## THE EXERCISE
In your copy, include every line of the listing below exactly but none of the pictures.

## STORED DATA
============================================================

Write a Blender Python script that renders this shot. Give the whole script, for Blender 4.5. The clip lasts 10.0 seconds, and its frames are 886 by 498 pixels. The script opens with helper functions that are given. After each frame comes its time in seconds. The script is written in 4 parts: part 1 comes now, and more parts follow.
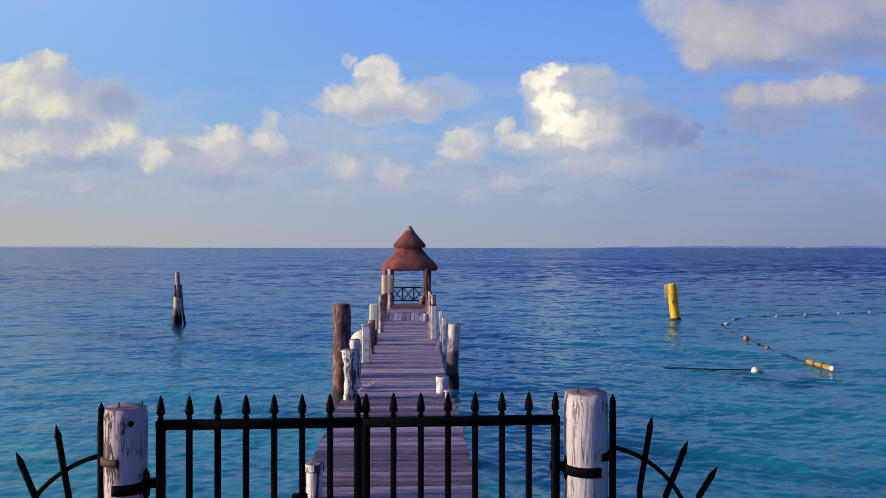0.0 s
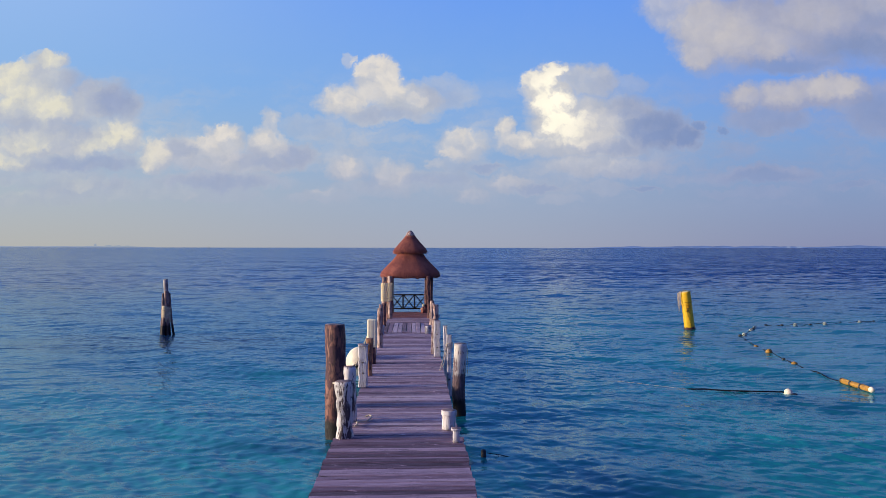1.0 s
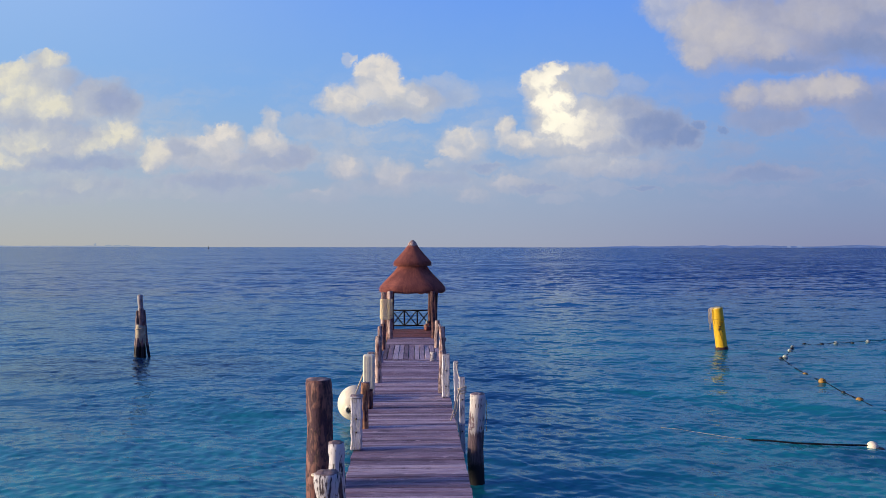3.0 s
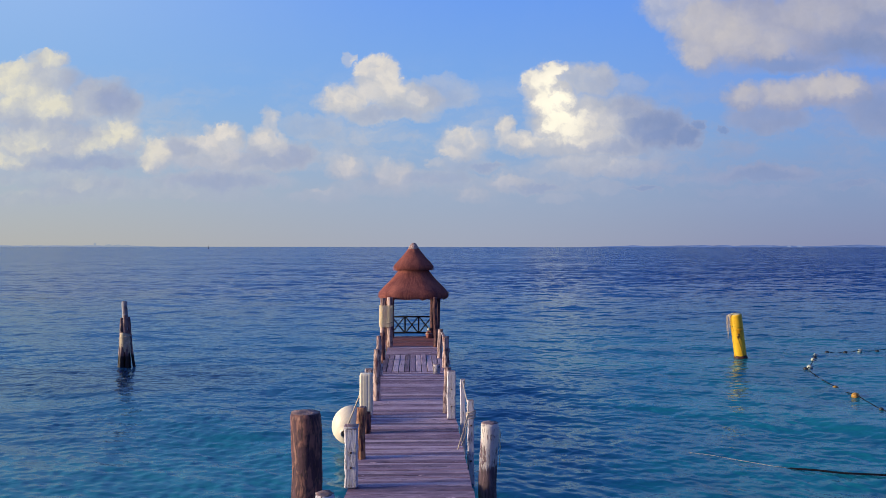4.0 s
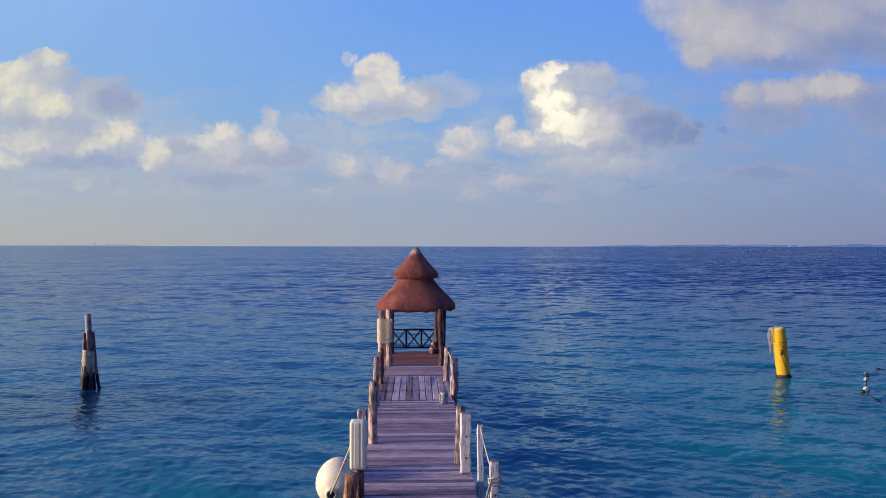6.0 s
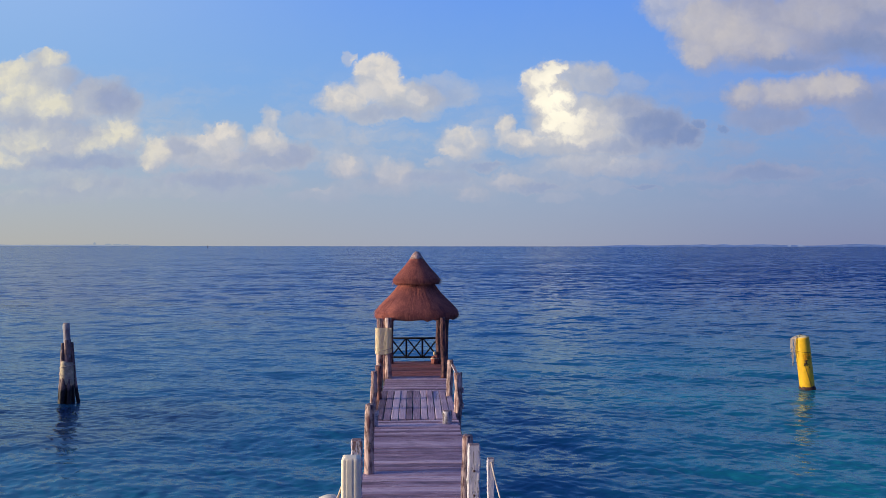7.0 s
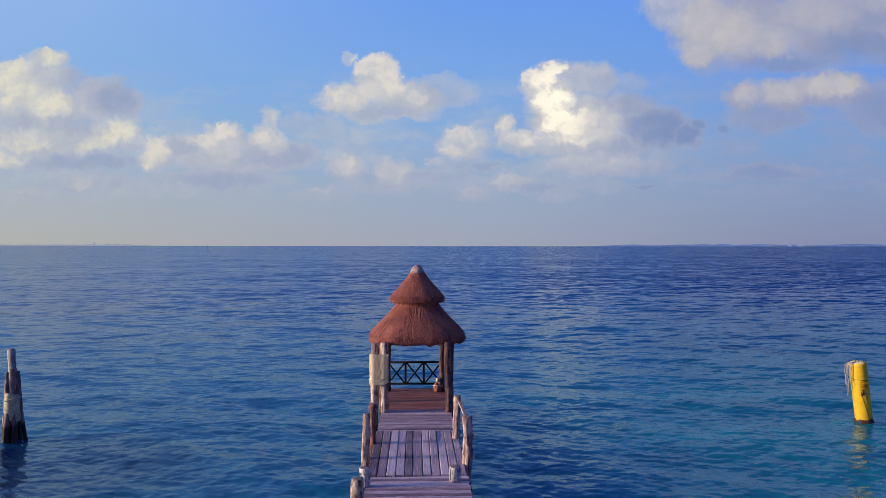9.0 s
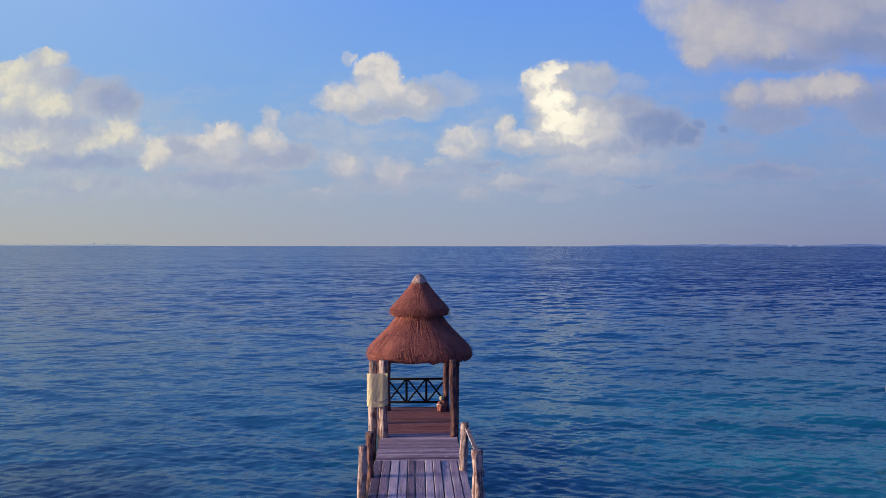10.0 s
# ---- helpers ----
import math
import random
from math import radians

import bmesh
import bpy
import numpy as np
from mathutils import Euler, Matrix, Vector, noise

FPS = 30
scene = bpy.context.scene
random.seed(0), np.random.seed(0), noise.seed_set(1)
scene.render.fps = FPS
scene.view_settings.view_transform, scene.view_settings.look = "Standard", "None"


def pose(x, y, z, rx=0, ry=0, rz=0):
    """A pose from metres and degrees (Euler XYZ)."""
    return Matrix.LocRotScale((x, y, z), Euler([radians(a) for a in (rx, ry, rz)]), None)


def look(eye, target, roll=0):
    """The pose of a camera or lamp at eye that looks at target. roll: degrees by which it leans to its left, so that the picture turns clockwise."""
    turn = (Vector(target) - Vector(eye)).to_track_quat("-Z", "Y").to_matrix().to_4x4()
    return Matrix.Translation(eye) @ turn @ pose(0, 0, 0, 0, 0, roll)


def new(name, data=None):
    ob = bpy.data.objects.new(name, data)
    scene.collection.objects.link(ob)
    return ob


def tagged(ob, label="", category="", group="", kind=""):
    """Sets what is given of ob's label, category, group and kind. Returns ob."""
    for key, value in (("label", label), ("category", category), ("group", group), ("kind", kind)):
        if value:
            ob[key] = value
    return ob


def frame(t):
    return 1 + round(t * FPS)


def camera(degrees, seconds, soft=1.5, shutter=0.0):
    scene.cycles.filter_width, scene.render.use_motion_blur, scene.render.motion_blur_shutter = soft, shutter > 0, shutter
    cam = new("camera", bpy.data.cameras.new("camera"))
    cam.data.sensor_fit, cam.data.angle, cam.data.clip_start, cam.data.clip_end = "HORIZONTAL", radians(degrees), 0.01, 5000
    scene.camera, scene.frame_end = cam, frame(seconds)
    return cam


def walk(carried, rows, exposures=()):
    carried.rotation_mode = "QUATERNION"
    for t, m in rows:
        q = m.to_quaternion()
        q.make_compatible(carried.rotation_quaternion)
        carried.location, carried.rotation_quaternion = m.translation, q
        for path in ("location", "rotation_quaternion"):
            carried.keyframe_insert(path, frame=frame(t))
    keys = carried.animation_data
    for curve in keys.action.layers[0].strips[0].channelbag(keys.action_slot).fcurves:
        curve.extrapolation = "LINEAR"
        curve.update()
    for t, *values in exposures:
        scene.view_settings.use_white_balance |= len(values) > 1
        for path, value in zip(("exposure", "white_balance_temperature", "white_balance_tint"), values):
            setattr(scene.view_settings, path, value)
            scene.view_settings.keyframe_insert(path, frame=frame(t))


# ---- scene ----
cam = camera(60.0, 10.0, soft=0.5)
PATH = [
    (0.0, 1.707, -38.173, 3.737, -0.075),
    (0.5, 1.663, -37.142, 3.875, -0.084),
    (1.0, 1.586, -36.239, 4.037, -0.093),
    (1.5, 1.515, -35.344, 4.199, -0.103),
    (2.0, 1.451, -34.433, 4.345, -0.113),
    (2.5, 1.390, -33.504, 4.470, -0.123),
    (3.0, 1.330, -32.563, 4.570, -0.134),
    (3.5, 1.269, -31.624, 4.650, -0.146),
    (4.0, 1.207, -30.690, 4.712, -0.157),
    (4.5, 1.146, -29.764, 4.765, -0.168),
    (5.0, 1.086, -28.852, 4.814, -0.179),
    (5.5, 1.031, -27.956, 4.865, -0.189),
    (6.0, 0.980, -27.077, 4.923, -0.198),
    (6.5, 0.935, -26.216, 4.990, -0.207),
    (7.0, 0.896, -25.369, 5.069, -0.214),
    (7.5, 0.862, -24.531, 5.157, -0.220),
    (8.0, 0.830, -23.691, 5.254, -0.225),
    (8.5, 0.797, -22.834, 5.356, -0.228),
    (9.0, 0.758, -21.942, 5.461, -0.230),
    (9.5, 0.705, -20.989, 5.564, -0.230),
    (10.0, 0.630, -19.943, 5.667, -0.228),
]
walk(cam, [(t, pose(x, y, z, 90 + tilt, -0.05, 0)) for t, x, y, z, tilt in PATH],
     exposures=[(0.0, 0.04), (5.0, 0.02), (10.0, -0.02)])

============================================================

## CORRECT RESULT
Write a Blender Python script that renders this shot. Give the whole script, for Blender 4.5. The clip lasts 10.0 seconds, and its frames are 886 by 498 pixels. The script opens with helper functions that are given. After each frame comes its time in seconds. The script is written in 4 parts: part 1 comes now, and more parts follow.
0.0 s
1.0 s
3.0 s
4.0 s
6.0 s
7.0 s
9.0 s
10.0 s
# ---- helpers ----
import math
import random
from math import radians

import bmesh
import bpy
import numpy as np
from mathutils import Euler, Matrix, Vector, noise

FPS = 30
scene = bpy.context.scene
random.seed(0), np.random.seed(0), noise.seed_set(1)
scene.render.fps = FPS
scene.view_settings.view_transform, scene.view_settings.look = "Standard", "None"


def pose(x, y, z, rx=0, ry=0, rz=0):
    """A pose from metres and degrees (Euler XYZ)."""
    return Matrix.LocRotScale((x, y, z), Euler([radians(a) for a in (rx, ry, rz)]), None)


def look(eye, target, roll=0):
    """The pose of a camera or lamp at eye that looks at target. roll: degrees by which it leans to its left, so that the picture turns clockwise."""
    turn = (Vector(target) - Vector(eye)).to_track_quat("-Z", "Y").to_matrix().to_4x4()
    return Matrix.Translation(eye) @ turn @ pose(0, 0, 0, 0, 0, roll)


def new(name, data=None):
    ob = bpy.data.objects.new(name, data)
    scene.collection.objects.link(ob)
    return ob


def tagged(ob, label="", category="", group="", kind=""):
    """Sets what is given of ob's label, category, group and kind. Returns ob."""
    for key, value in (("label", label), ("category", category), ("group", group), ("kind", kind)):
        if value:
            ob[key] = value
    return ob


def frame(t):
    return 1 + round(t * FPS)


def camera(degrees, seconds, soft=1.5, shutter=0.0):
    scene.cycles.filter_width, scene.render.use_motion_blur, scene.render.motion_blur_shutter = soft, shutter > 0, shutter
    cam = new("camera", bpy.data.cameras.new("camera"))
    cam.data.sensor_fit, cam.data.angle, cam.data.clip_start, cam.data.clip_end = "HORIZONTAL", radians(degrees), 0.01, 5000
    scene.camera, scene.frame_end = cam, frame(seconds)
    return cam


def walk(carried, rows, exposures=()):
    carried.rotation_mode = "QUATERNION"
    for t, m in rows:
        q = m.to_quaternion()
        q.make_compatible(carried.rotation_quaternion)
        carried.location, carried.rotation_quaternion = m.translation, q
        for path in ("location", "rotation_quaternion"):
            carried.keyframe_insert(path, frame=frame(t))
    keys = carried.animation_data
    for curve in keys.action.layers[0].strips[0].channelbag(keys.action_slot).fcurves:
        curve.extrapolation = "LINEAR"
        curve.update()
    for t, *values in exposures:
        scene.view_settings.use_white_balance |= len(values) > 1
        for path, value in zip(("exposure", "white_balance_temperature", "white_balance_tint"), values):
            setattr(scene.view_settings, path, value)
            scene.view_settings.keyframe_insert(path, frame=frame(t))


# ---- scene ----
cam = camera(60.0, 10.0, soft=0.5)
PATH = [
    (0.0, 1.707, -38.173, 3.737, -0.075),
    (0.5, 1.663, -37.142, 3.875, -0.084),
    (1.0, 1.586, -36.239, 4.037, -0.093),
    (1.5, 1.515, -35.344, 4.199, -0.103),
    (2.0, 1.451, -34.433, 4.345, -0.113),
    (2.5, 1.390, -33.504, 4.470, -0.123),
    (3.0, 1.330, -32.563, 4.570, -0.134),
    (3.5, 1.269, -31.624, 4.650, -0.146),
    (4.0, 1.207, -30.690, 4.712, -0.157),
    (4.5, 1.146, -29.764, 4.765, -0.168),
    (5.0, 1.086, -28.852, 4.814, -0.179),
    (5.5, 1.031, -27.956, 4.865, -0.189),
    (6.0, 0.980, -27.077, 4.923, -0.198),
    (6.5, 0.935, -26.216, 4.990, -0.207),
    (7.0, 0.896, -25.369, 5.069, -0.214),
    (7.5, 0.862, -24.531, 5.157, -0.220),
    (8.0, 0.830, -23.691, 5.254, -0.225),
    (8.5, 0.797, -22.834, 5.356, -0.228),
    (9.0, 0.758, -21.942, 5.461, -0.230),
    (9.5, 0.705, -20.989, 5.564, -0.230),
    (10.0, 0.630, -19.943, 5.667, -0.228),
]
walk(cam, [(t, pose(x, y, z, 90 + tilt, -0.05, 0)) for t, x, y, z, tilt in PATH],
     exposures=[(0.0, 0.04), (5.0, 0.02), (10.0, -0.02)])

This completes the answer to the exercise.